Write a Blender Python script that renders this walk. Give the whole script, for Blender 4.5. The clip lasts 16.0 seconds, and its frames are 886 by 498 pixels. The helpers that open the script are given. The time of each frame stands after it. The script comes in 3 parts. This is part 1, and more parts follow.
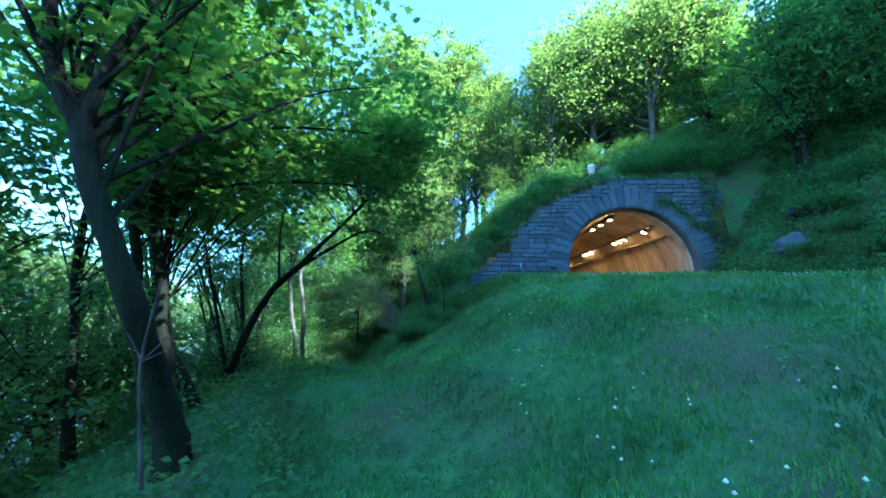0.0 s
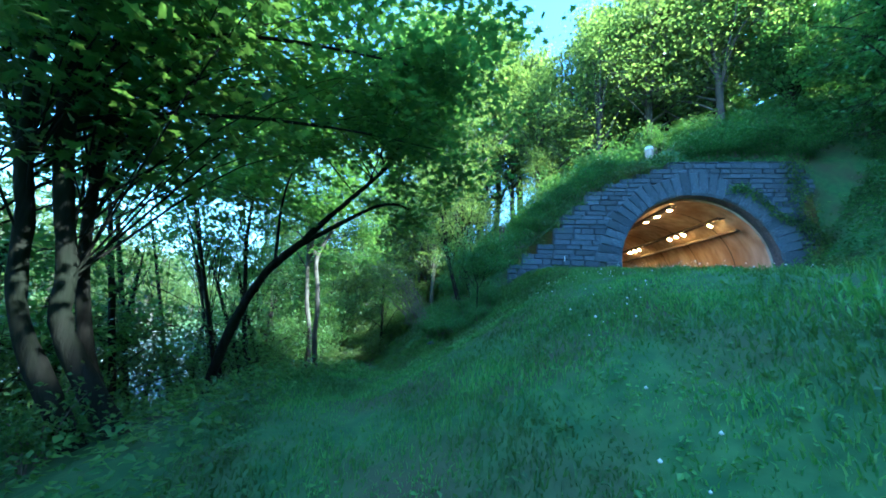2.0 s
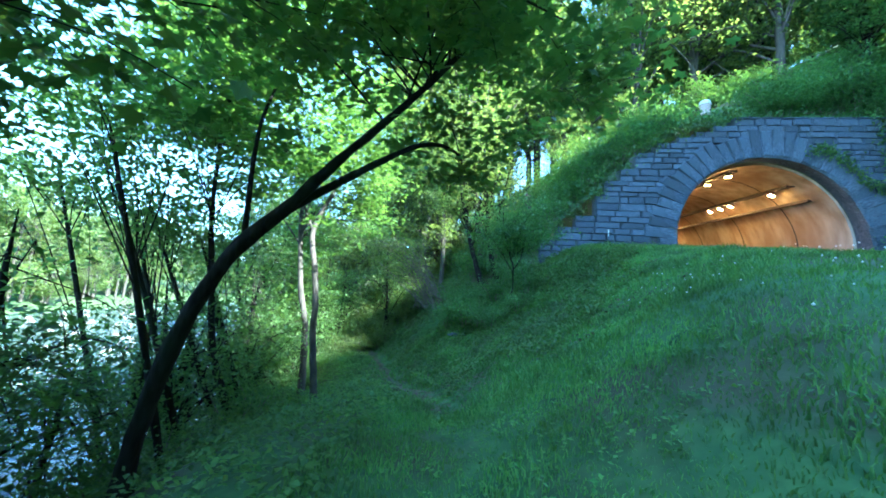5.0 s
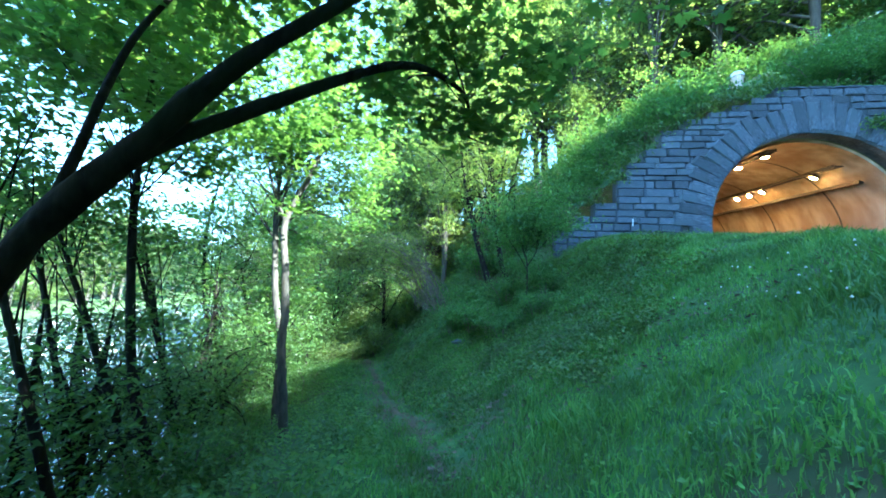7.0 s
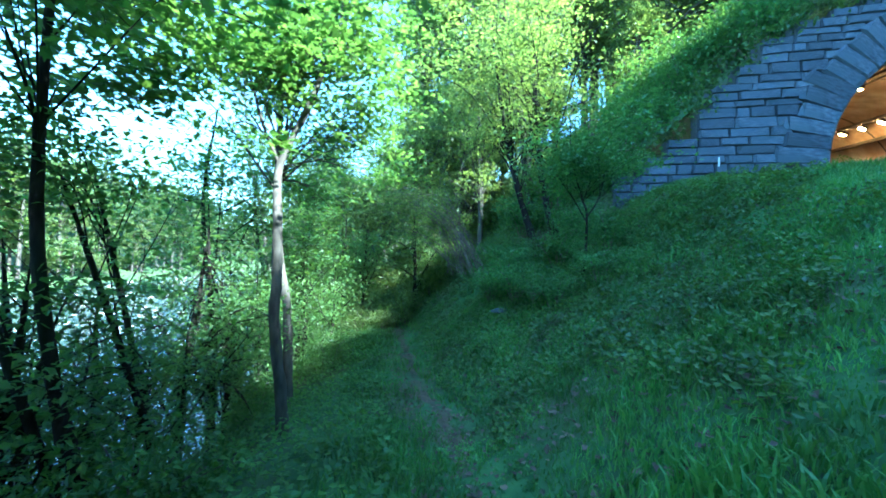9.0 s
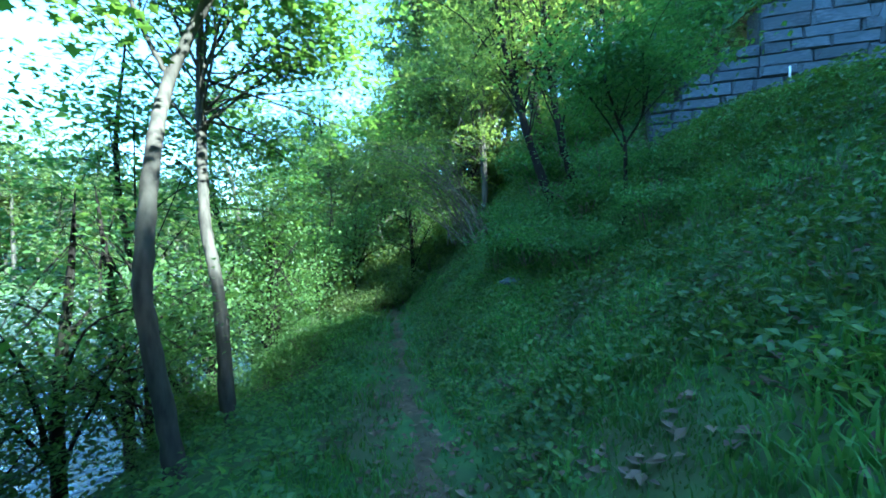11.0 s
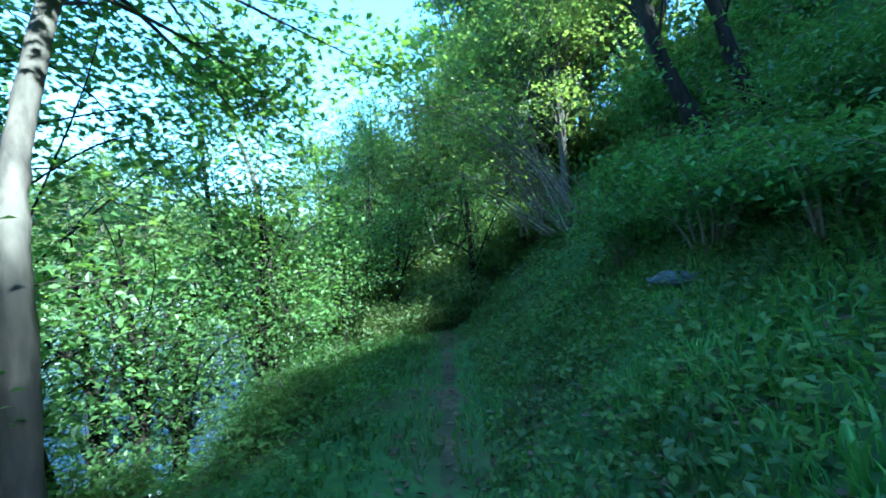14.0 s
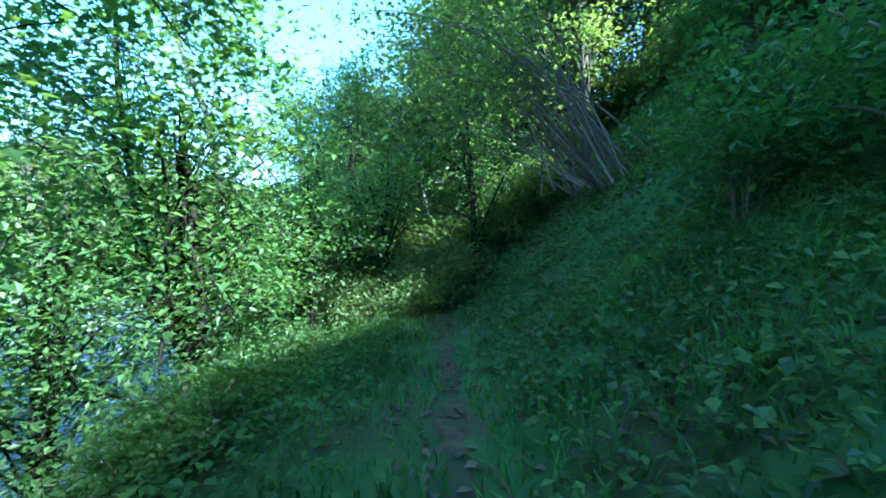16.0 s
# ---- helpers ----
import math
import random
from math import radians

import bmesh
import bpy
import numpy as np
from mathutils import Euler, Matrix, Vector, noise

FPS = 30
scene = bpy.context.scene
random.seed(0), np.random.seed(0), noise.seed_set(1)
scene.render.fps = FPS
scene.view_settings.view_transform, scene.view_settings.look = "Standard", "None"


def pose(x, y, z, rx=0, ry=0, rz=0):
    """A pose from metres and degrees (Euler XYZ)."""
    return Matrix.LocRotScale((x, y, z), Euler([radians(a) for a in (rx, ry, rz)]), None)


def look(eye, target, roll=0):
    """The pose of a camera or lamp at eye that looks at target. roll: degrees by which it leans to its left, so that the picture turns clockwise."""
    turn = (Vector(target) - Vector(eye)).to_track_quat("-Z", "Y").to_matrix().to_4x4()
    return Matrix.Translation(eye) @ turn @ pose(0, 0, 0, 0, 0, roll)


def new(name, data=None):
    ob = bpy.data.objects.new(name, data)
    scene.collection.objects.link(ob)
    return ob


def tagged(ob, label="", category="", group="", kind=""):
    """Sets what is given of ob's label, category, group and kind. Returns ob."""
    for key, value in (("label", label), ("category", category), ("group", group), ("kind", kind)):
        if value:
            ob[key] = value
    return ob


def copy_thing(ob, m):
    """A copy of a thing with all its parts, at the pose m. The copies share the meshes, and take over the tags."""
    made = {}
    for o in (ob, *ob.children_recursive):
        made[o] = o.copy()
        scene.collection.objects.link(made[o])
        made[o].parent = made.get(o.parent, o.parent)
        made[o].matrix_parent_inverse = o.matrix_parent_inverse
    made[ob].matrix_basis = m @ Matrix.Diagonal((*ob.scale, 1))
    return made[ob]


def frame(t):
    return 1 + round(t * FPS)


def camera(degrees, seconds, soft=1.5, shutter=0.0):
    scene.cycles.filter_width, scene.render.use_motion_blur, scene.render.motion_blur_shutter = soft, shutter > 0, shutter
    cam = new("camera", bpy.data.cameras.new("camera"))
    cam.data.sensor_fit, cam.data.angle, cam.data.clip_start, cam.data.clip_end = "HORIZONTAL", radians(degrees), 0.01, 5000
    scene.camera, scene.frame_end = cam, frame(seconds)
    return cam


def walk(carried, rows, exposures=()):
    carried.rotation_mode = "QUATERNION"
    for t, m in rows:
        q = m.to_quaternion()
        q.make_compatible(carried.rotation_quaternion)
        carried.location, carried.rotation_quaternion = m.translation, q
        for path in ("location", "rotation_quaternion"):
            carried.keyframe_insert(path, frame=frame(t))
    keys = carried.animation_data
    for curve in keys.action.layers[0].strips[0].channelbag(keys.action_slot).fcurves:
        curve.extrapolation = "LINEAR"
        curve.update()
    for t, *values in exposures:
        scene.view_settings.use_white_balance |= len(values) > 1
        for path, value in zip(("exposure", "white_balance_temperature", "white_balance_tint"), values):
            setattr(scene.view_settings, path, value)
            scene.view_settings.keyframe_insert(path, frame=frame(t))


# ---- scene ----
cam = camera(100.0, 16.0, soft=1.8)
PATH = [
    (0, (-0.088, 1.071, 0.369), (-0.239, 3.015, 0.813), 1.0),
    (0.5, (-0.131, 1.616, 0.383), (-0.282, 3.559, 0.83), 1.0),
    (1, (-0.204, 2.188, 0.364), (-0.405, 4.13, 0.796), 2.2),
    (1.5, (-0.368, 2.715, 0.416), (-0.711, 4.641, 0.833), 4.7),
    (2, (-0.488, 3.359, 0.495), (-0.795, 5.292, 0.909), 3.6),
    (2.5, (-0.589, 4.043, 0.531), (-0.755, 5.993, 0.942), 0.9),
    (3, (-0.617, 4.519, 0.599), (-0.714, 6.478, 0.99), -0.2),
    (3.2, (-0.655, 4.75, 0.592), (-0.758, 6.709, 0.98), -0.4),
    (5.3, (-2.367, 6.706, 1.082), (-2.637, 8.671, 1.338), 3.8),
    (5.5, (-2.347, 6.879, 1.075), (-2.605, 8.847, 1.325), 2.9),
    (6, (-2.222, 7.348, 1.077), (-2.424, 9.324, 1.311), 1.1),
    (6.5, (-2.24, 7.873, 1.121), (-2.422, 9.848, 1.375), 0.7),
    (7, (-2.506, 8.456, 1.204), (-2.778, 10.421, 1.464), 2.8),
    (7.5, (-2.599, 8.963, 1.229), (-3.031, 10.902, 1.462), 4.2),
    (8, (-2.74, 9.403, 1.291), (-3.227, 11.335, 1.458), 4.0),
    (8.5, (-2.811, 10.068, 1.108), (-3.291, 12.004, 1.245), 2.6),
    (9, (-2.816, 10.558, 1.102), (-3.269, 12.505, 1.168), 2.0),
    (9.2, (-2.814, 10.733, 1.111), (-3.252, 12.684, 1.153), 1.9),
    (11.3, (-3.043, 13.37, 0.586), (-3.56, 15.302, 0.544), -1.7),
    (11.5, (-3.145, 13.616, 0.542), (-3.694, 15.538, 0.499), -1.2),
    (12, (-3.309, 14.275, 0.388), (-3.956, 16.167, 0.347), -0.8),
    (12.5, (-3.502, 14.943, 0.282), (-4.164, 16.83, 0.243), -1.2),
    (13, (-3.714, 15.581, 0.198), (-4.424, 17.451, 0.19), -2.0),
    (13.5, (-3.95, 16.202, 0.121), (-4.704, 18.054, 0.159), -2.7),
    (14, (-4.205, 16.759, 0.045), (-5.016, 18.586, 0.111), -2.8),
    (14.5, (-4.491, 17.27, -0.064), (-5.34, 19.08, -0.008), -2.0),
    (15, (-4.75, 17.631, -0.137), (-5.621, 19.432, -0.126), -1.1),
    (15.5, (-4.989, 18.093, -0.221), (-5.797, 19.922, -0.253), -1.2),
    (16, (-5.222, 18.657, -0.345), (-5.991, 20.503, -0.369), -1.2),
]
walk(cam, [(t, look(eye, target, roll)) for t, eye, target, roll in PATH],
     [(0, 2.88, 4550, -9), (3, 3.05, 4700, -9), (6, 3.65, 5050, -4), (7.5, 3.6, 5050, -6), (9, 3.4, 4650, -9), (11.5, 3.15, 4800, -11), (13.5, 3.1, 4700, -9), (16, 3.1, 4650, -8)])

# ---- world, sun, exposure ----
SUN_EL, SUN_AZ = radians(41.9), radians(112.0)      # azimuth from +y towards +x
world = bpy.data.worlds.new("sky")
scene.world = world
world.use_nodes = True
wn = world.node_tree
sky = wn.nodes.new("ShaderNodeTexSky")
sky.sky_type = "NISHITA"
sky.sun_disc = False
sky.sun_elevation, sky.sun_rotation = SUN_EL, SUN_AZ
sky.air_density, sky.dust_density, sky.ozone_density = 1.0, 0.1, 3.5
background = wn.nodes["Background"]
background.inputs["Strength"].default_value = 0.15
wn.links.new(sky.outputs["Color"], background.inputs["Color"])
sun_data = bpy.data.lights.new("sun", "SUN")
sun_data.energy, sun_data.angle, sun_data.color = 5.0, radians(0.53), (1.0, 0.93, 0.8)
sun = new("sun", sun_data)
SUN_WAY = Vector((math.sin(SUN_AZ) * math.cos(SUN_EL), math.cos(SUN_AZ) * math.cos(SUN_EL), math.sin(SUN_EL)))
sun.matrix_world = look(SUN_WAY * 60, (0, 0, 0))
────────
> YOUR GOAL
Search the data for the string "soft" and copy each line where it appears.

> TASK RESULT
def camera(degrees, seconds, soft=1.5, shutter=0.0):
    scene.cycles.filter_width, scene.render.use_motion_blur, scene.render.motion_blur_shutter = soft, shutter > 0, shutter
cam = camera(100.0, 16.0, soft=1.8)